Directive:
Check every line of the entries for "Vector", and copy the lines that hold it.

— Start of Task material —

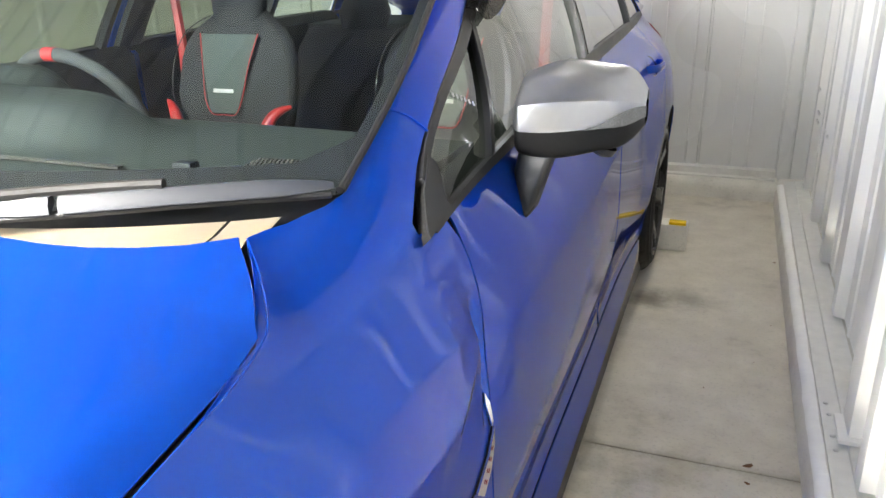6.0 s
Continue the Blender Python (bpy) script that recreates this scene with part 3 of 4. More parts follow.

— End of Task material —
— Start of Task material —

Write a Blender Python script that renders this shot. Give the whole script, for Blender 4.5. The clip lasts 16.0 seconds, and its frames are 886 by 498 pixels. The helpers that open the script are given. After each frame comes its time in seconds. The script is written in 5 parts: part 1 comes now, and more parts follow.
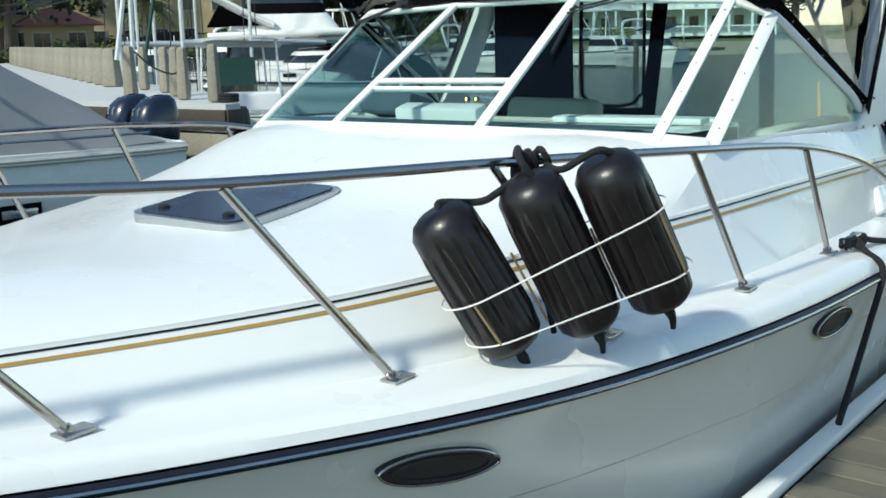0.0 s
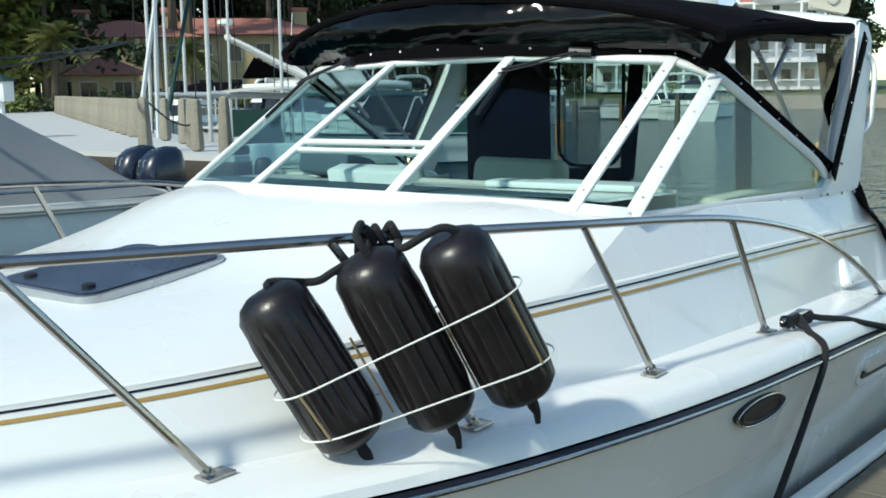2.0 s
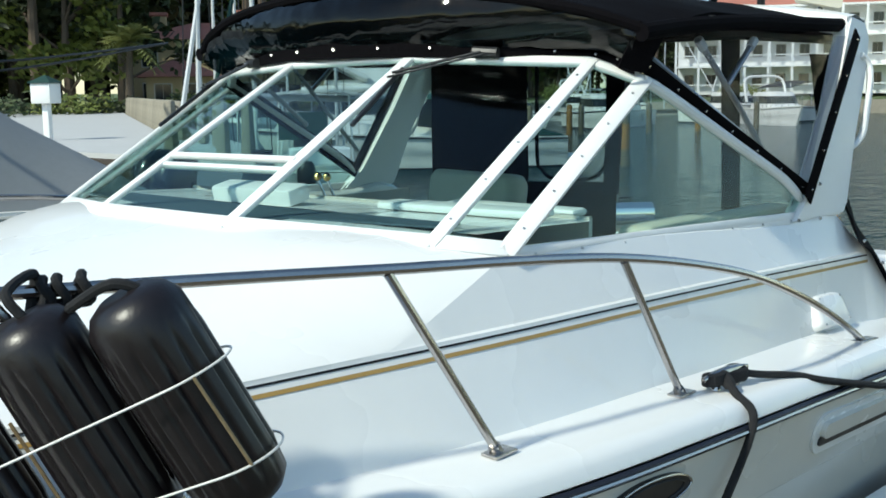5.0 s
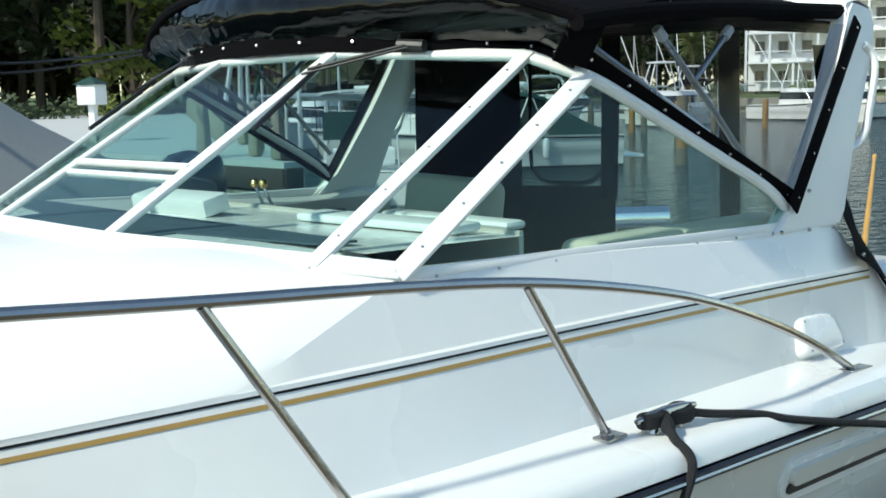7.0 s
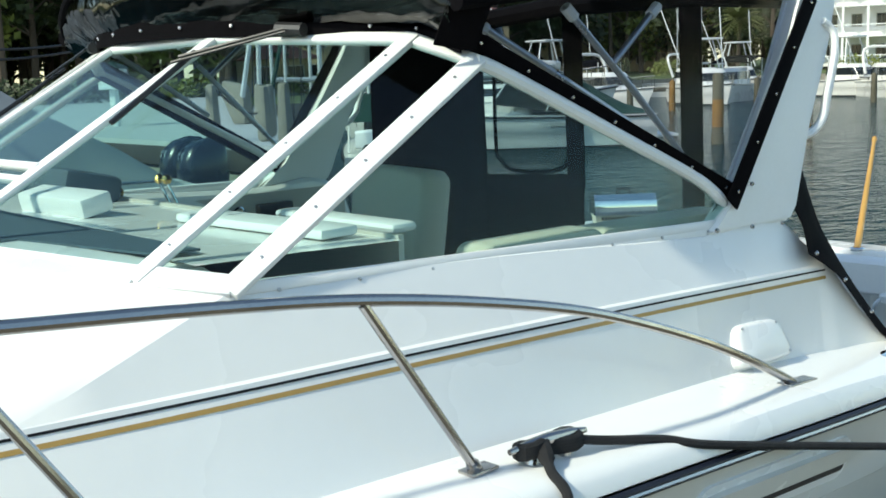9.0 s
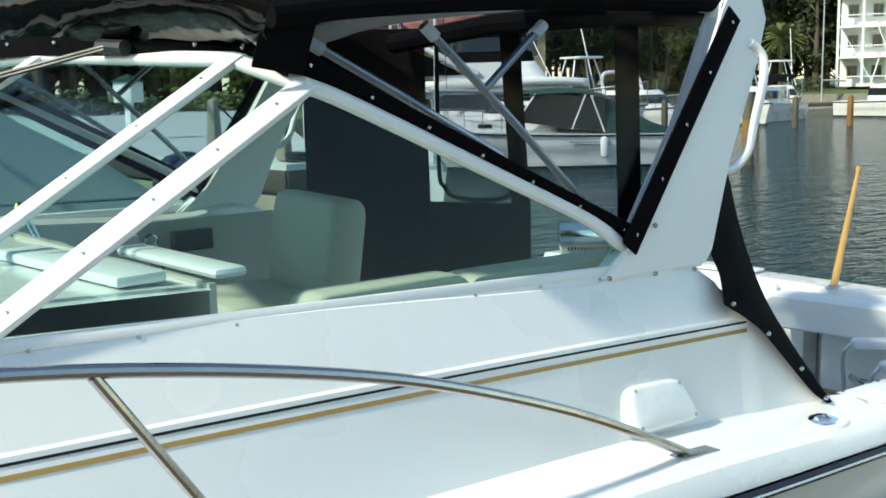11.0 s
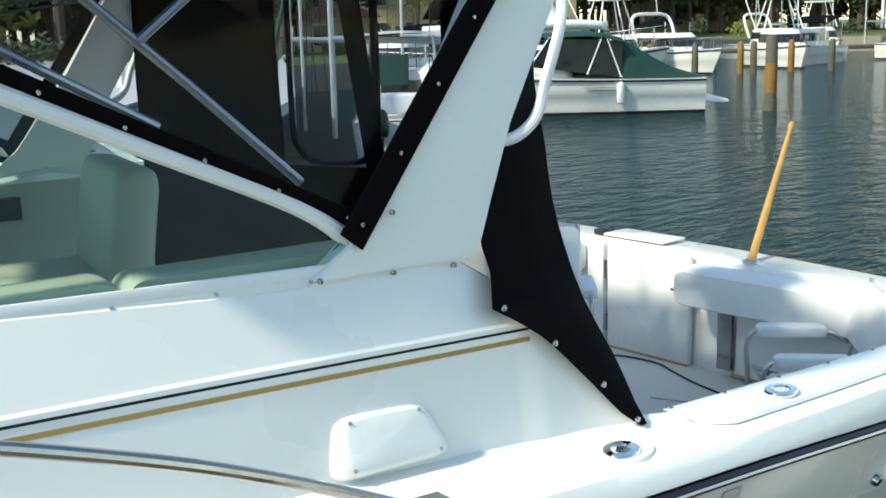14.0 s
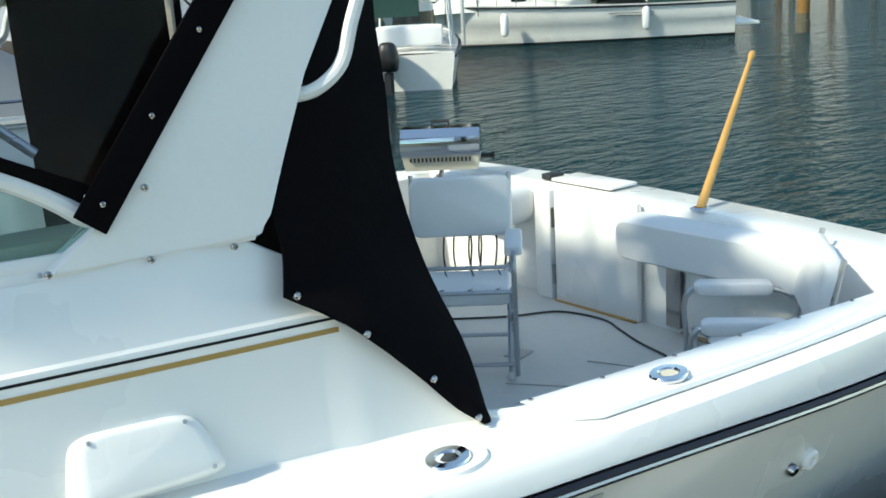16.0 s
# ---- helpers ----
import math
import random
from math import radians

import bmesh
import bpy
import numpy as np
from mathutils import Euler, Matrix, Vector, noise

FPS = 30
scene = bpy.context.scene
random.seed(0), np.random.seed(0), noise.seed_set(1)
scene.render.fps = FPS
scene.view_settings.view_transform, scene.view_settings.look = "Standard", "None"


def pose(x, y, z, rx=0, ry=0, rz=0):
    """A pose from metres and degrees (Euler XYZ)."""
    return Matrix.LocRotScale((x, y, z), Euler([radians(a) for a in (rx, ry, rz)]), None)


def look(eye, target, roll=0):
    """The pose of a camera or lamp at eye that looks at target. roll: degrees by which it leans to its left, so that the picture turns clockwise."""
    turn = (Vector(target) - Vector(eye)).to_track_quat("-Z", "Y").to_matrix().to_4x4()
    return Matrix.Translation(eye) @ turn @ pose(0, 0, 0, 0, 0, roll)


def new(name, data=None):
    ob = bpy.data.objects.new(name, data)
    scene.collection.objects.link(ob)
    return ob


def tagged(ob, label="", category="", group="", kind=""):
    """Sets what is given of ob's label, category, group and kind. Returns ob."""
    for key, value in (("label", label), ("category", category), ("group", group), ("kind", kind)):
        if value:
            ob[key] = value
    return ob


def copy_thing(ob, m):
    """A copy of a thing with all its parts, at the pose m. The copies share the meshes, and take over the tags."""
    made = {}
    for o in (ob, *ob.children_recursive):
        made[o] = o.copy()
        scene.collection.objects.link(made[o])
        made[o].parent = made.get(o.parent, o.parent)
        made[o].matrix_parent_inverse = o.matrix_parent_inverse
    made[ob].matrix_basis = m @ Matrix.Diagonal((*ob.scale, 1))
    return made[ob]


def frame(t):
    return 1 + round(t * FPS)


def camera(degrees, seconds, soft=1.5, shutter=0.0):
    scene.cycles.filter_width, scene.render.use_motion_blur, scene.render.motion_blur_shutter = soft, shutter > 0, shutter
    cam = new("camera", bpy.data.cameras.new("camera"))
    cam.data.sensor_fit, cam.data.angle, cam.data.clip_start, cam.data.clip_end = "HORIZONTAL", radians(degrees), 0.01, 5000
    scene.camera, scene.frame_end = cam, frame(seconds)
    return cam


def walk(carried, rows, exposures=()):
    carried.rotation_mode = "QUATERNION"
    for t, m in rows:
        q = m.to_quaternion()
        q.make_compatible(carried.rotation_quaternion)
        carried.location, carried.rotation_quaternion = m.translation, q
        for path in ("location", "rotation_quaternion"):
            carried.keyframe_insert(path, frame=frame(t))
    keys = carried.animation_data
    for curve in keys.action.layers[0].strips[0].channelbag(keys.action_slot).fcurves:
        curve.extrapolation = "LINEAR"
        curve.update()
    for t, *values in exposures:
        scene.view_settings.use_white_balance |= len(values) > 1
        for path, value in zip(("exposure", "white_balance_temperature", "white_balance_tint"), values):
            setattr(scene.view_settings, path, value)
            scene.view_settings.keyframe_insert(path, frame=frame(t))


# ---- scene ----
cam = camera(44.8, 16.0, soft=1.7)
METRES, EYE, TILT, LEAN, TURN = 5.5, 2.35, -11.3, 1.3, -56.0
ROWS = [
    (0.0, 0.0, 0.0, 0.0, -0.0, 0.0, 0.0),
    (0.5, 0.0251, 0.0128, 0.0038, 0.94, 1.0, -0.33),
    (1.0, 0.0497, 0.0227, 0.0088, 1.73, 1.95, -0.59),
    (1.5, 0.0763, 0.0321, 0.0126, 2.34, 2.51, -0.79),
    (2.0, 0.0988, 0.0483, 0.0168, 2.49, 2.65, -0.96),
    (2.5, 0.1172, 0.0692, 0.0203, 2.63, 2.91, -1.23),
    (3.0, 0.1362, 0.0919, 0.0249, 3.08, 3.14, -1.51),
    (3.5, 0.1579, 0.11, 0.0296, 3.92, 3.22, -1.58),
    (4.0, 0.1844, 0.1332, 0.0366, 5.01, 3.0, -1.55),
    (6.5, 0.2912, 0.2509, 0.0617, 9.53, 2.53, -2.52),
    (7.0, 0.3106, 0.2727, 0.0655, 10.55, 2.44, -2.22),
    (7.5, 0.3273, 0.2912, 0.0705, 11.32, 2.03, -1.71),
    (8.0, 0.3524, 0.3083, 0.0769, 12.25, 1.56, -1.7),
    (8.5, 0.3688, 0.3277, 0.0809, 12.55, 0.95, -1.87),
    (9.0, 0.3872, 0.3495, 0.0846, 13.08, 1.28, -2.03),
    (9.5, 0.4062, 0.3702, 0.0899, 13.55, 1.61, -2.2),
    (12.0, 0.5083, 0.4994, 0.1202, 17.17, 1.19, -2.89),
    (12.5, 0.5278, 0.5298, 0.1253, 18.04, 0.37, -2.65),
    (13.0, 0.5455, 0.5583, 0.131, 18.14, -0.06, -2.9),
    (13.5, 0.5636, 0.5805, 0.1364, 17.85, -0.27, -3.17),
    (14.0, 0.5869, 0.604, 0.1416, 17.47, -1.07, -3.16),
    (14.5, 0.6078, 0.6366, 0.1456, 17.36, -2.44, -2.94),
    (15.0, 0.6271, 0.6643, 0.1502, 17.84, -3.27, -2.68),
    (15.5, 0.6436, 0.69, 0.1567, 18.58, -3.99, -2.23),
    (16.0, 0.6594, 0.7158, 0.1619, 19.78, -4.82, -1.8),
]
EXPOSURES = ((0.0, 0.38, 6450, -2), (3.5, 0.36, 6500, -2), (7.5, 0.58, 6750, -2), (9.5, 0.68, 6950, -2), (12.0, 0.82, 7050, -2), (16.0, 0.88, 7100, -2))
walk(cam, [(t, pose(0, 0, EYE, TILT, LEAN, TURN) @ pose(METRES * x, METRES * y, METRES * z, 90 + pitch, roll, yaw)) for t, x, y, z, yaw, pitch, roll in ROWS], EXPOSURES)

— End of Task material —
— Start of Task material —

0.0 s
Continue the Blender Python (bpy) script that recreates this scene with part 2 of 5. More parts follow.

— End of Task material —

Finished answer:
from mathutils import Euler, Matrix, Vector, noise
    turn = (Vector(target) - Vector(eye)).to_track_quat("-Z", "Y").to_matrix().to_4x4()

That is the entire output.